First Electric Chair Execution: A Grim New Method

William Kemmler, a Buffalo vegetable peddler who had murdered his common-law wife with a hatchet, became the first person executed by electric chair on August 6, 1890, at Auburn Prison in New York. The execution was supposed to demonstrate a humane advance over hanging. Instead, it became a gruesome spectacle that horrified witnesses and ignited a debate about capital punishment that continues to this day. The first jolt of current, applied for 17 seconds, failed to kill Kemmler. He was still breathing. A second, longer application was required, during which witnesses reported the smell of burning flesh and singed hair.

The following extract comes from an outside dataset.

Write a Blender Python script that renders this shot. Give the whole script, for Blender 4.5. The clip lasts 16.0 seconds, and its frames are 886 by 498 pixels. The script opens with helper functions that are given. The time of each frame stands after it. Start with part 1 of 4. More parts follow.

The electric chair was born from the "War of Currents," the bitter commercial rivalry between Thomas Edison and George Westinghouse over whether direct current (DC) or alternating current (AC) would power the nation's electrical grid. Edison, who championed DC, secretly funded the development of an AC-powered execution device to convince the public that Westinghouse's alternating current was inherently dangerous. Harold Brown, an electrical engineer working with Edison's backing, designed the chair and conducted public demonstrations electrocuting animals to prove AC's lethality. Westinghouse was so alarmed by the association of his technology with death that he funded Kemmler's legal appeals, arguing that electrocution constituted cruel and unusual punishment under the Eighth Amendment. The case reached the Supreme Court, but the justices declined to overturn the sentence. New York proceeded with the execution. The botched killing drew widespread press coverage and international condemnation. A Westinghouse representative reportedly said, "They would have done better with an axe." Despite the horror, New York continued using the electric chair, and other states adopted it over the following decades. The device that was invented to make death painless instead created a new category of suffering, and its development remains one of the stranger episodes in the history of American technology.